Some of the items included on the person record are: ability to speak English; age; allocation flags for population items; ancestry; citizenship; class of worker; disability status; earnings in 1999; educational attainment; grandparents as caregivers; Hispanic origin; hours worked; income in 1999 by type; industry; language spoken at home; marital status; means of transportation to work; migration Public Use Microdata Area (PUMA); migration state; mobility status; veteran period of service; years of military service; occupation; person's weight; personal care limitation; place of birth; place of work PUMA; place of work state; poverty status in 1999; race; relationship; school enrollment and type of school; time of departure for work; travel time to work; vehicle occupancy; weeks worked in 1999; work limitation status; work status in 1999; and year of entry.
The Public Use Microdata Sample (PUMS) files contain geographic units known as super-Public Use Microdata Areas (super-PUMAs) and Public Use Microdata Areas (PUMAs). To maintain the confidentiality of the PUMS data, minimum population thresholds are set for PUMAs and super-PUMAs. For the 1-percent state-level files, the super-PUMAs contain a minimum population of 400,000 and are composed of a PUMA or a group of contiguous PUMAs delineated on the 5-percent state-level PUMS files. Super-PUMAs are a new geographic entity for Census 2000. The 5-percent state-level files contain PUMAs, each having a minimum population of 100,000; the 5-percent files also will show corresponding super-PUMAs codes. Each state is separately identified and may be comprised of one or more super-PUMAs or PUMAs. Large metropolitan areas may be subdivided into super- PUMAs and PUMAs. PUMAs and super-PUMAs do not cross state lines. Super-PUMAs and PUMAs also are defined for place of residence on April 1, 1995 and place of work.
The 1-percent files give users the maximum amount of social, economic, and housing information available. There is no national minimum threshold for the identification of variable categories, with the exceptions of a national minimum population of 8,000 for race and Hispanic origin. The goal of these files is to provide a similar level of detail as was available in the 1990 PUMS files (and, in some cases, more detail). The 1% Public Use Microdata Sample Equivalency (PUMEQ1) file is intended to help users understand the relationships between standard Census 2000 geographic concepts (counties, county subdivisions, places, and census tracts) and the SuperPUMA geographic units of the 1% PUMS data files.

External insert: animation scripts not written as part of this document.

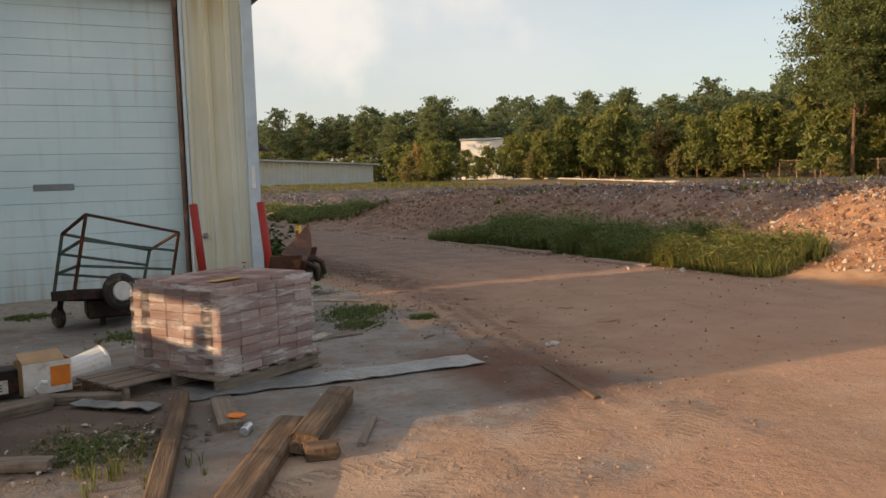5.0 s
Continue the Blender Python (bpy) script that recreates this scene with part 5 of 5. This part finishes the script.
def timber(a, b, w, h, label, seed, z=0.0, roll=0.0, material="beam_wood"):
    """A worn timber lying from a to b."""
    ln = (Vector(b) - Vector(a)).length
    bm = bmesh.new()
    n = 14
    rng = random.Random(seed)
    rings = []
    for i in range(n + 1):
        x = -ln / 2 + ln * i / n
        k = [1 + 0.03 * noise.noise((i * 0.6, j * 3.1, seed)) - (0.06 * rng.random() if i in (0, n) else 0) for j in range(8)]
        c = 0.12
        ring = [(-w / 2, -h / 2 + h * c), (-w / 2 + w * c, -h / 2), (w / 2 - w * c, -h / 2), (w / 2, -h / 2 + h * c), (w / 2, h / 2 - h * c), (w / 2 - w * c, h / 2), (-w / 2 + w * c, h / 2), (-w / 2, h / 2 - h * c)]
        end = rng.uniform(-0.02, 0.02) if i in (0, n) else 0
        rings.append([bm.verts.new((x + end * (j % 3), p[0] * k[j], p[1] * k[j])) for j, p in enumerate(ring)])
    for p, q in zip(rings, rings[1:]):
        for j in range(8):
            bm.faces.new((p[j], q[j], q[(j + 1) % 8], p[(j + 1) % 8]))
    bm.faces.new(rings[0])
    bm.faces.new(rings[-1][::-1])
    bmesh.ops.recalc_face_normals(bm, faces=bm.faces)
    ob = solid("timber", bm, M[material], label, "timber", "old timbers on the yard")
    turn = math.degrees(math.atan2(b[1] - a[1], b[0] - a[0]))
    ob.matrix_basis = pose((a[0] + b[0]) / 2, (a[1] + b[1]) / 2, z + h / 2, roll, 0, turn)
    return ob


timber((-2.95, -9.48), (-2.26, -6.48), 0.105, 0.10, "long weathered timber beam lying on dirt", 3)
timber((-2.72, -9.22), (-1.76, -7.48), 0.19, 0.09, "wide weathered timber beam lying on dirt", 4)
timber((-1.86, -8.02), (-1.28, -7.08), 0.17, 0.13, "short dark timber lying on concrete", 5, 0, 6)
timber((-2.10, -7.30), (-2.02, -6.62), 0.15, 0.06, "short grey plank end with orange paint", 6, 0.0, 0, "pallet_wood")
timber((-1.84, -8.08), (-1.70, -8.12), 0.13, 0.09, "small square timber offcut", 7)
timber((-1.52, -8.05), (-1.24, -7.55), 0.05, 0.03, "thin dark wood strip on concrete", 8, 0, 0, "pallet_wood")
timber((-2.22, -9.85), (-2.12, -9.35), 0.05, 0.025, "thin split wood strip on dirt", 9, 0, 0, "pallet_wood")
timber((-3.40, -7.30), (-3.12, -7.44), 0.13, 0.06, "small grey timber block on dirt", 10, 0, 0, "pallet_wood")
timber((-3.65, -6.25), (-3.10, -6.02), 0.12, 0.09, "dark rotten timber beside boxes", 11, 0, 8, "pallet_wood")
timber((-3.20, -5.85), (-2.62, -6.12), 0.10, 0.07, "grey plank under cardboard boxes", 12, 0, 0, "pallet_wood")
timber((0.50, -6.96), (0.24, -7.98), 0.06, 0.04, "splintered stick half sunk in mud", 13, -0.015)
M["can"] = plain("can_aluminium", (0.62, 0.64, 0.68), 0.3, 0.8, 0.1, 30)
can = thing("drink_can", "crushed silver drink can on concrete", "can", at=(-2.03, -7.42, 0.033), turn=60)
part("body", disc((0, 0, 0), (1, 0, 0), 0.032, 0.115, 18, 0.006), M["can"], can)
part("end_ring", disc((0.06, 0, 0), (1, 0, 0), 0.027, 0.006, 18), M["dark_steel"], can)
# flat disc added to show the orange paint on the plank end
solid("orange_paint_patch", disc((-2.04, -7.20, 0.069), (0.05, 0.04, 1), 0.062, 0.016, 9, 0.005), M["orange"], "flat orange paint patch on a plank end", "plastic scrap")


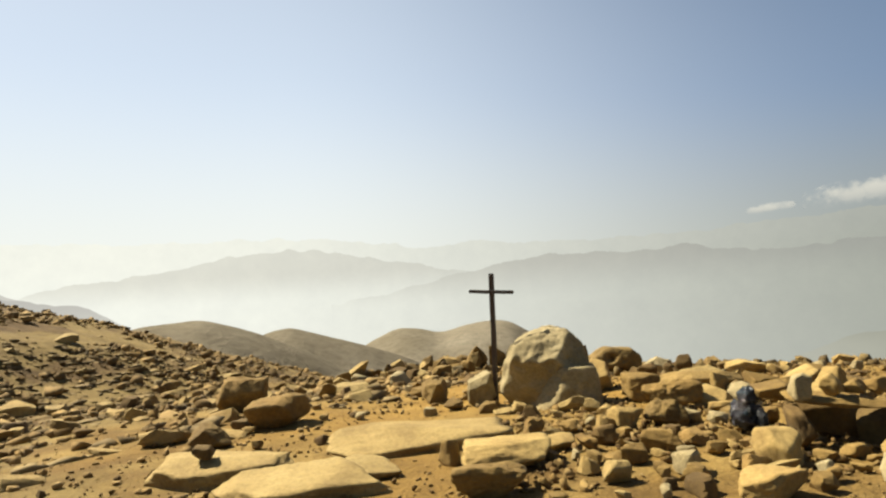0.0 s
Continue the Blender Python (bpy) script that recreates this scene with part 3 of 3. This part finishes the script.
rock("flat_rock", -1.94, -2.57, 1.13, 0.59, 0.22, -5, -4, 0, 127, PALE, "long pale slab with a dark undercut end", 4, 18, 0.035, sink=0.3, group=west)
rock("rock", -2.00, -2.66, 0.15, 0.14, 0.11, 0, 0, 0, 128, BROWN, "small dark stone lying on a slab", 2, lift=0.17, group=west)
rock("rock", 0.06, -2.66, 0.61, 0.43, 0.19, 6, -5, 0, 129, PALE, "broad pale boulder among rubble", 4, 12, 0.05, group=west)
rock("rock", -0.04, -3.28, 0.43, 0.28, 0.20, 0, 0, 0, 130, ROCK, "knobbly tan boulder among rubble", 4, 9, 0.14, group=west)
rock("rock", -0.31, -2.60, 0.17, 0.16, 0.18, 0, 0, 12, 131, ROCK, "pointed tan stone among slabs", 3, 22, group=west)
rock("flat_rock", -1.21, -3.07, 1.23, 0.57, 0.19, 3, -4, 0, 132, PALE, "smooth pale slab half buried in sand", 4, 18, 0.035, sink=0.4, group=west)

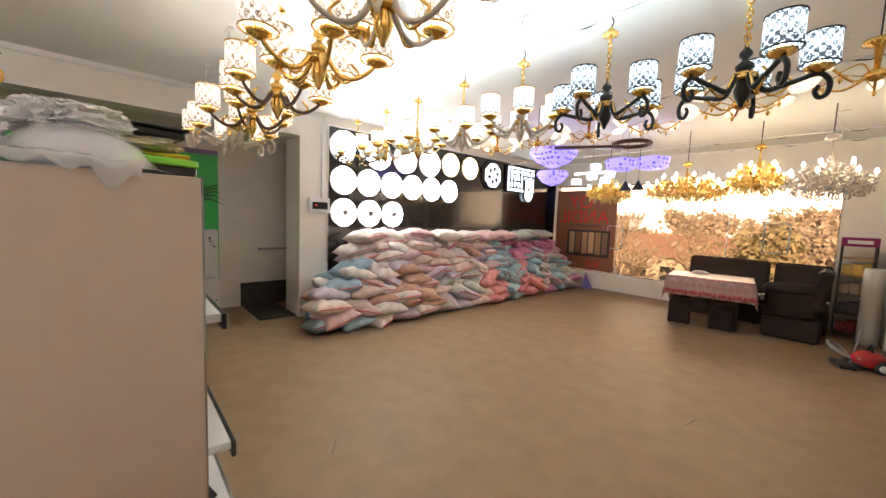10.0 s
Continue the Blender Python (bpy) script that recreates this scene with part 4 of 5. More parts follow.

In order to provide the level of characteristic detail for the 1-percent files described above, the minimum geographic population threshold needed to be raised above 100,000 (the PUMA minimum). A new geographic entity was created -- the super-PUMA. Super-PUMAs have a minimum population of 400,000 and are composed of a PUMA or PUMAs delineated on the 5-percent PUMS files. Each state will be identified, and any state with a population of 800,000 or greater can be subdivided into two or more super-PUMAs.
To maintain confidentiality, while retaining as much characteristic detail as possible, a minimum threshold of 10,000 nationally is set for the identification of variable categories within categorical variables in the 5-percent PUMS files. The 5% Public Use Microdata Sample Equivalency (PUMEQ5) file is intended to help users understand the relationships between standard Census 2000 geographic concepts (counties, county subdivisions, places, and census tracts) and the SuperPUMA and PUMA geographic units of the 5% PUMS data files.
Each PUMA in the 5-percent files must meet a minimum population threshold of 100,000. The minimum PUMA threshold was held at 100,000 by increasing the degree of variable collapsing as described above. The 100,000 minimum population threshold.the threshold set for both the 1980 and 1990 PUMS files.permits greater historical comparability.